2022 Chevrolet Bolt Change Three – New Styling
GM changed up the front fascia and headlight design. The old one didn’t hurt our eyes, but new is nice, and the general consensus is the redesigned front is better. Who are we to argue?
2022 Chevrolet Bolt Change Four- Chevy Improved the Infotainment System
The screen is now larger, and owners who have seen both the old and new say the new one is more intuitive. We found the infotainment system in the ‘22 Bolt to be ideal for its price point and mission. Chevy’s three-number range predictor is the best in the business, and during our test range miles equaled travel miles.
Sort of a Change – All of the Bolts Now Have DC Fast Charging
The ‘22 Bolt has DC Fast charging (DCFC) standard. Not all of the first-gen ones did. The CCS connection is now the standard.
What’s Still Missing?
Like nearly all EVs, GM stole the spare in the Bolt, and it didn’t put one back for 2022. However, the standard tires are puncture-self-sealing. At least GM doesn’t pretend a can of goo is a solution.
What Was Our Week-Long Bolt Test Like?
During our week with the Bolt, we took it on a road trip of about 200 miles, drove back-country mountain roads, and used it as a local runabout. The Bolt shines in all of these roles. We charged it on a DC Fast charger in New Hampshire a stone’s throw from the GM-Trucks.com global HQ. We used our inexpensive ($199) home charger to charge at a rate of about 10 miles adder per hour on the charger. Overall, we found the Bolt a joy to drive and very easy to live with.
2022 Chevrolet Bolt Pricing
Normally, we just list the “as-tested price” of the vehicles we test. For our 2022 Bolt 2LT in Cherry Red Tintcoat that price is $36,660. However, EV shopping is not “normal.” In Massachusetts, shoppers who want a Bolt like our tester end up paying about $28K after the math is done. That includes zero help from the federal government in the way of tax breaks.
Just prior to the ‘22 Bolt’s arrival, cars with the same trim level were costing consumers under $20K – new. So the new ‘22 Bolt combined with the crazy market situation means that Bolt buyers are paying a lot more today than they were in March. The sweet $129 per month lease deals are also gone. At $28K, the Bolt has a handful of worthy competitors. At the old price of $19K it had none. We’d keep an eye on the discounts and see what happens after this gold rush economy settles back to some sense of normalcy. We suspect the sweet Bolt deals may return in early 2022.

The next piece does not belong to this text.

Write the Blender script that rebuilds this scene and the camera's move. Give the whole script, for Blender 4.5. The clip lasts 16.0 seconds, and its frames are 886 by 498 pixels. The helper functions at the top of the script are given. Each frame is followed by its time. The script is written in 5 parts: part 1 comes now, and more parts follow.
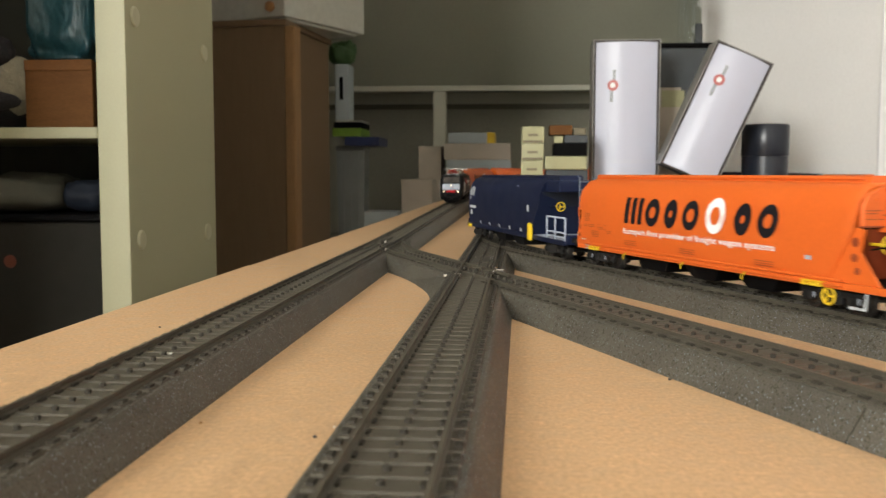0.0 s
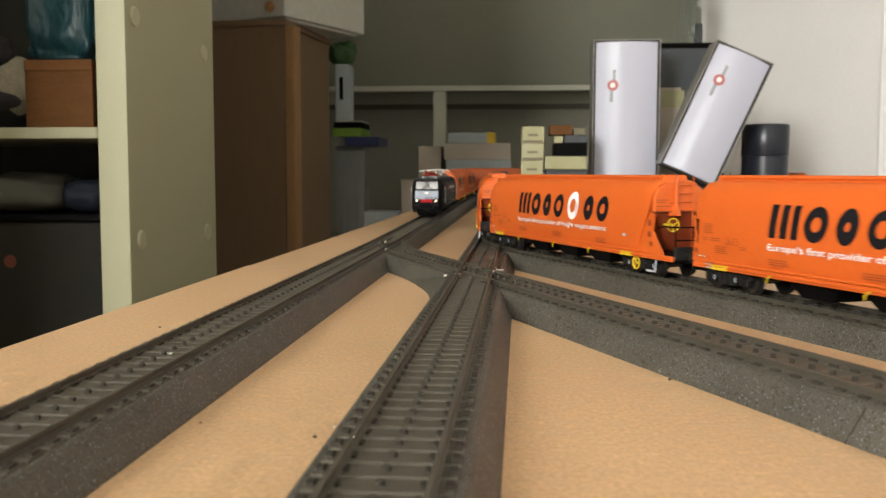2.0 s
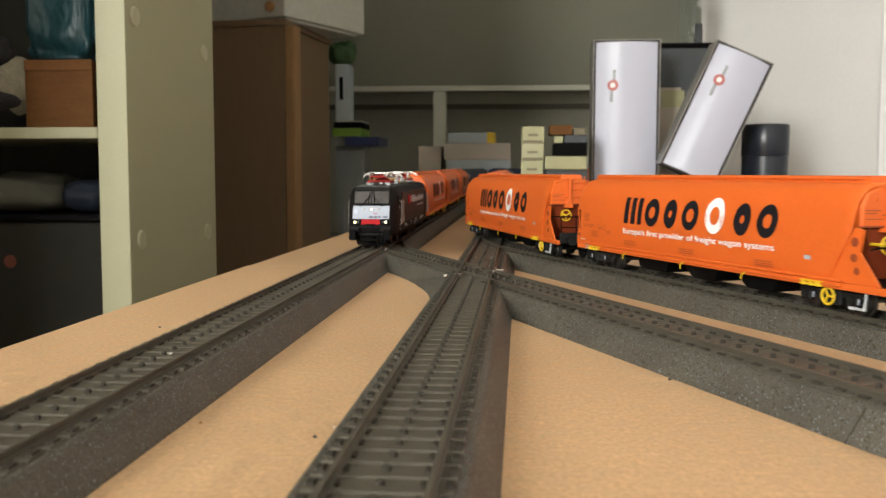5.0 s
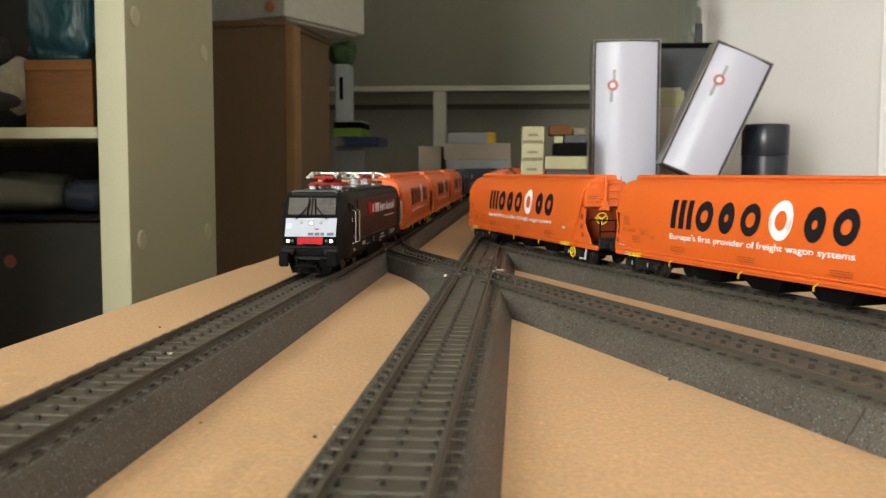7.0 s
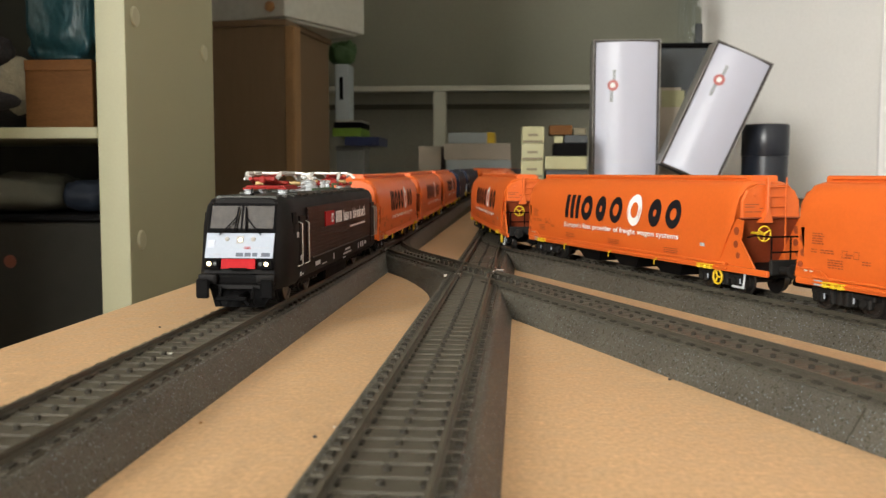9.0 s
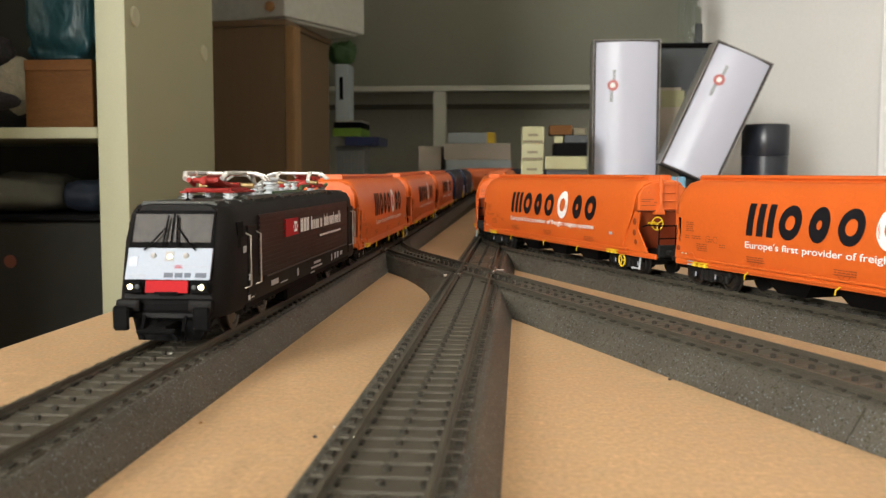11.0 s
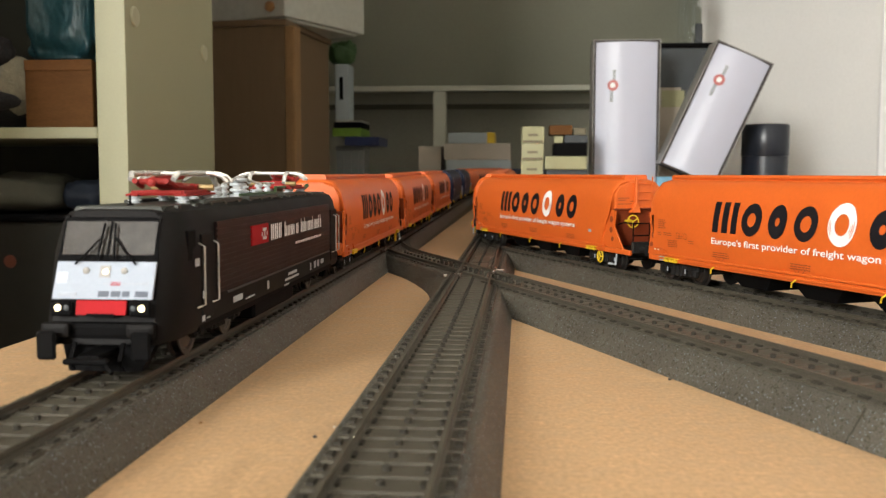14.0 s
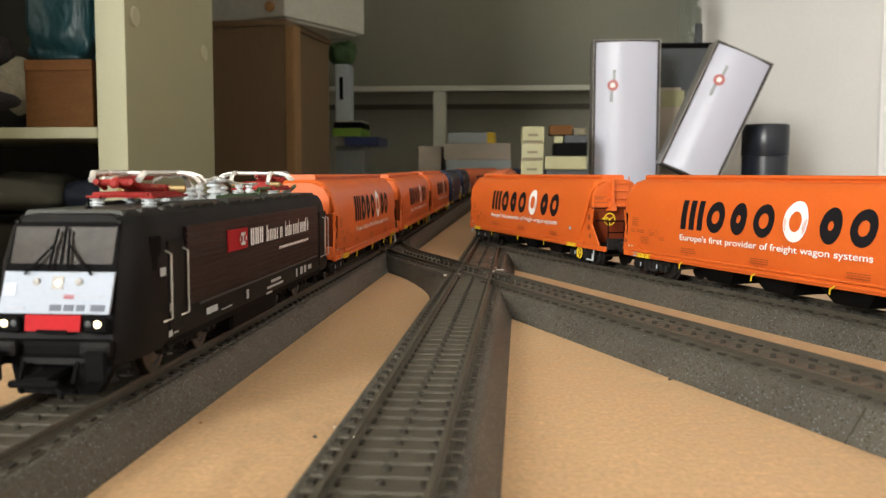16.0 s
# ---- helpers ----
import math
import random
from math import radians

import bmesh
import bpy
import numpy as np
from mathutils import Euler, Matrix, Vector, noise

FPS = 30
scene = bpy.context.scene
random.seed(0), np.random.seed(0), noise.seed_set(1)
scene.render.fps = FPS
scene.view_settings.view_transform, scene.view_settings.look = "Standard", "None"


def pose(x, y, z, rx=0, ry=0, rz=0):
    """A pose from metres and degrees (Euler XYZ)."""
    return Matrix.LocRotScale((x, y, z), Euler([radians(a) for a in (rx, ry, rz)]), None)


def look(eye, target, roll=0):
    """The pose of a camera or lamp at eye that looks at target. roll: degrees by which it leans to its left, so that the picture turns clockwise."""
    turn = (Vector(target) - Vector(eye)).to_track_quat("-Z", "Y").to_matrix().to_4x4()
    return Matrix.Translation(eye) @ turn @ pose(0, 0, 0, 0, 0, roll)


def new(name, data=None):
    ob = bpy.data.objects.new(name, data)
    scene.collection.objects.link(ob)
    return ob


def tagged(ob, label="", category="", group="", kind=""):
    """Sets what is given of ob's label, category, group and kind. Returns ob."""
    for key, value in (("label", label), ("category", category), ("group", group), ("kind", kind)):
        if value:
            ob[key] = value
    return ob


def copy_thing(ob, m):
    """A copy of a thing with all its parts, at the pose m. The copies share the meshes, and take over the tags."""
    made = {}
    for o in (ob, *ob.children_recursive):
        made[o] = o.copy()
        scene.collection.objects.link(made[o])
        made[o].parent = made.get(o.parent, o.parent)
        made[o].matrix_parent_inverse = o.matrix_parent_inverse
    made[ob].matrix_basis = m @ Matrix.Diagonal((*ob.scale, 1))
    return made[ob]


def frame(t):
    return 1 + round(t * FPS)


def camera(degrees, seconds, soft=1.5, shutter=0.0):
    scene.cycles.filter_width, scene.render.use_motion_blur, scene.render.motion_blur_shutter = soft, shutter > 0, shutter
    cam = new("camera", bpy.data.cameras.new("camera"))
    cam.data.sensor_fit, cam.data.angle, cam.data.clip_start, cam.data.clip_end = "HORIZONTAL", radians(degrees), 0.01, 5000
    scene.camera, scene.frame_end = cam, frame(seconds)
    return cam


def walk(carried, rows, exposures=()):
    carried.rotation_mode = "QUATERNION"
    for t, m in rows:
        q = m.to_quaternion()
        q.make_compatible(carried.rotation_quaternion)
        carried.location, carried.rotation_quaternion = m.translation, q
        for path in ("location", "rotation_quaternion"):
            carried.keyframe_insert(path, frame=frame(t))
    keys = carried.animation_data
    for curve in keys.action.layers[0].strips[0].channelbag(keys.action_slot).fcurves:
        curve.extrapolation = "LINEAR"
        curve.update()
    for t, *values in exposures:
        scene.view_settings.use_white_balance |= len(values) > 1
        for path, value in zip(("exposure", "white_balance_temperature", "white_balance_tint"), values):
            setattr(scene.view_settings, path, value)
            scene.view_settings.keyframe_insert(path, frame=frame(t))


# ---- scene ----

cam = camera(50.41, 16.0, soft=1.35, shutter=0.4)
cam.data.dof.use_dof = True
cam.data.dof.focus_distance = 0.40
cam.data.dof.aperture_fstop = 36
CAM = pose(0, 0, 0.06073, 85.405, 0, 4.693) @ pose(0, 0, 0, 0, 0, 0.069)
walk(cam, [(0.0, CAM), (16.0, CAM)], exposures=[(0.0, 0.0), (16.0, 0.0)])

# ---------------------------------------------------------------- light
world = bpy.data.worlds.new("world")
scene.world = world
world.use_nodes = True
wn = world.node_tree
sky = wn.nodes.new("ShaderNodeTexSky")
sky.sky_type = 'NISHITA'
sky.sun_disc = False
sky.sun_elevation = radians(38)
sky.sun_rotation = radians(200)
wn.links.new(sky.outputs[0], wn.nodes["Background"].inputs[0])
wn.nodes["Background"].inputs[1].default_value = 0.1


def window_light(name, m, width, height, watts, colour):
    data = bpy.data.lights.new(name, 'AREA')
    data.shape = 'RECTANGLE'
    data.size, data.size_y, data.energy, data.color = width, height, watts, colour
    ob = new(name, data)
    ob.matrix_world = m
    return ob


window_light("window_light_behind", look((-1.15, -2.16, 0.80), (0.15, 1.4, 0.1)), 0.50, 0.65, 83, (1.0, 0.99, 0.94))
window_light("window_light_roof", pose(-0.36, -0.82, 1.655), 0.22, 0.26, 3.8, (1.0, 0.97, 0.88))


# ---------------------------------------------------------------- materials
def mat(name, colour, rough=0.6, metal=0.0, var=0.12, scale=60.0, fine=900.0, bump=0.0, bump_scale=0.0, emit=0.0, coat=0.0, stretch=(1, 1, 1), spec=0.5):
    m = bpy.data.materials.new(name)
    m.use_nodes = True
    nt = m.node_tree
    b = nt.nodes["Principled BSDF"]
    b.inputs["Roughness"].default_value = rough
    b.inputs["Metallic"].default_value = metal
    b.inputs["Coat Weight"].default_value = coat
    b.inputs["Specular IOR Level"].default_value = spec
    if emit:
        b.inputs["Emission Color"].default_value = (*colour, 1)
        b.inputs["Emission Strength"].default_value = emit
    tc = nt.nodes.new("ShaderNodeTexCoord")
    mp = nt.nodes.new("ShaderNodeMapping")
    mp.inputs["Scale"].default_value = stretch
    nt.links.new(tc.outputs["Object"], mp.inputs[0])
    a = nt.nodes.new("ShaderNodeTexNoise")
    a.inputs["Scale"].default_value = scale
    a.inputs["Detail"].default_value = 4
    c = nt.nodes.new("ShaderNodeTexNoise")
    c.inputs["Scale"].default_value = fine
    c.inputs["Detail"].default_value = 2
    nt.links.new(mp.outputs[0], a.inputs[0])
    nt.links.new(mp.outputs[0], c.inputs[0])
    add = nt.nodes.new("ShaderNodeMath")
    add.operation = 'ADD'
    nt.links.new(a.outputs[0], add.inputs[0])
    nt.links.new(c.outputs[0], add.inputs[1])
    rg = nt.nodes.new("ShaderNodeMapRange")
    rg.inputs[1].default_value, rg.inputs[2].default_value = 0.65, 1.35
    rg.inputs[3].default_value, rg.inputs[4].default_value = 1 - var, 1 + var
    nt.links.new(add.outputs[0], rg.inputs[0])
    mx = nt.nodes.new("ShaderNodeVectorMath")
    mx.operation = 'SCALE'
    mx.inputs[0].default_value = colour
    nt.links.new(rg.outputs[0], mx.inputs["Scale"])
    nt.links.new(mx.outputs[0], b.inputs["Base Color"])
    r2 = nt.nodes.new("ShaderNodeMapRange")
    r2.inputs[3].default_value, r2.inputs[4].default_value = max(0.03, rough - 0.08), min(1, rough + 0.08)
    nt.links.new(a.outputs[0], r2.inputs[0])
    nt.links.new(r2.outputs[0], b.inputs["Roughness"])
    if bump:
        bn = nt.nodes.new("ShaderNodeTexNoise")
        bn.inputs["Scale"].default_value = bump_scale or fine
        bn.inputs["Detail"].default_value = 3
        nt.links.new(mp.outputs[0], bn.inputs[0])
        bp = nt.nodes.new("ShaderNodeBump")
        bp.inputs["Strength"].default_value = 1.0
        bp.inputs["Distance"].default_value = bump
        nt.links.new(bn.outputs[0], bp.inputs["Height"])
        nt.links.new(bp.outputs[0], b.inputs["Normal"])
    return m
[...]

Bonus! GM Will Help Pay For Your Home Charger
Presently, Chevy is running a promotion that helps you pay for a home charger setup. New owners are posting up pictures of their new in-home chargers and report that the program worked seamlessly for them. Others discover that their panel needs updating. Either way, it is great that GM recognizes just how important a home charger is to happily live electric.
The new Bolt is solid a refresh of a car that we think is the best affordable compact vehicle in the market. If your state supports EV adoption with EV rebates and public chargers, and you like small zippy cars that are affordable to buy and run, the Bolt is a car that can’t be ignored.